Saint Benedict of Norcia proposed that his monks live in community, combining prayer and spiritual reading with manual labour (ora et labora). Seeing manual labour as spiritually meaningful proved revolutionary. Personal growth and sanctification came to be sought in the interplay of recollection and work. This way of experiencing work makes us more protective and respectful of the environment; it imbues our relationship to the world with a healthy sobriety.
We are convinced that “man is the source, the focus and the aim of all economic and social life.” Nonetheless, once our human capacity for contemplation and reverence is impaired, it becomes easy for the meaning of work to be misunderstood. Work should be the setting for this rich personal growth, where many aspects of life enter into play: creativity, planning for the future, developing our talents, living out our values, relating to others, giving glory to God. It follows that, in the reality of today’s global society, it is essential that “we continue to prioritize the goal of access to steady employment for everyone,” no matter the limited interests of business and dubious economic reasoning.
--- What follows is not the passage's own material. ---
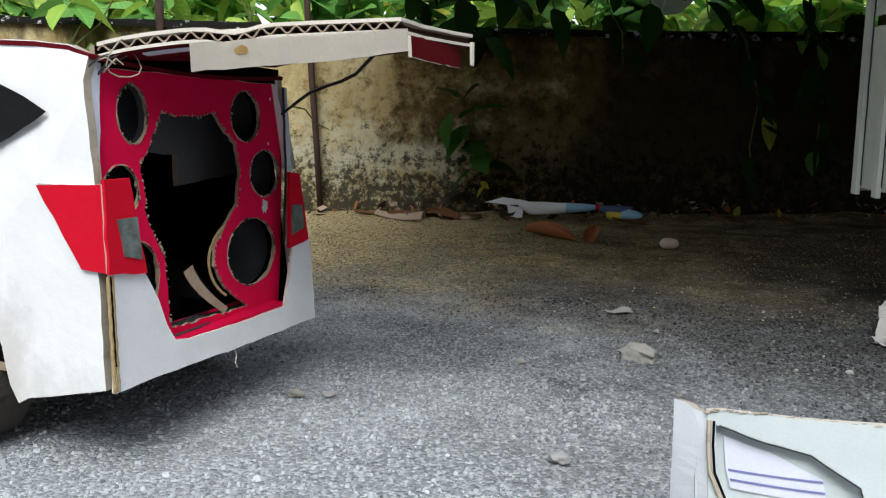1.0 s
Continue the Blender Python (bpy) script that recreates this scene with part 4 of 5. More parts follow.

We were created with a vocation to work. The goal should not be that technological progress increasingly replace human work, for this would be detrimental to humanity. Work is a necessity, part of the meaning of life on this earth, a path to growth, human development and personal fulfillment. Helping the poor financially must always be a provisional solution in the face of pressing needs. The broader objective should always be to allow them a dignified life through work. (Pope Francis, On Care for Our Common Home [Laudato Si] nos. 126-28)
We should always think about what we celebrate. Although Labor Day is the traditional end of summer, wearing white and swimming pools, these are clearly not reasons to celebrate. But the blessing of human labor is a reason to celebrate. I teach my students the dictum “We are formed by what we do.” If work is done right, doctors become genuine healers by what they do; lawyers become upholders of justice; merchants become distributors of necessary products and marketers vehicles of human innovation. Work holds human society together. Enjoy your well-deserved Labor Day celebration.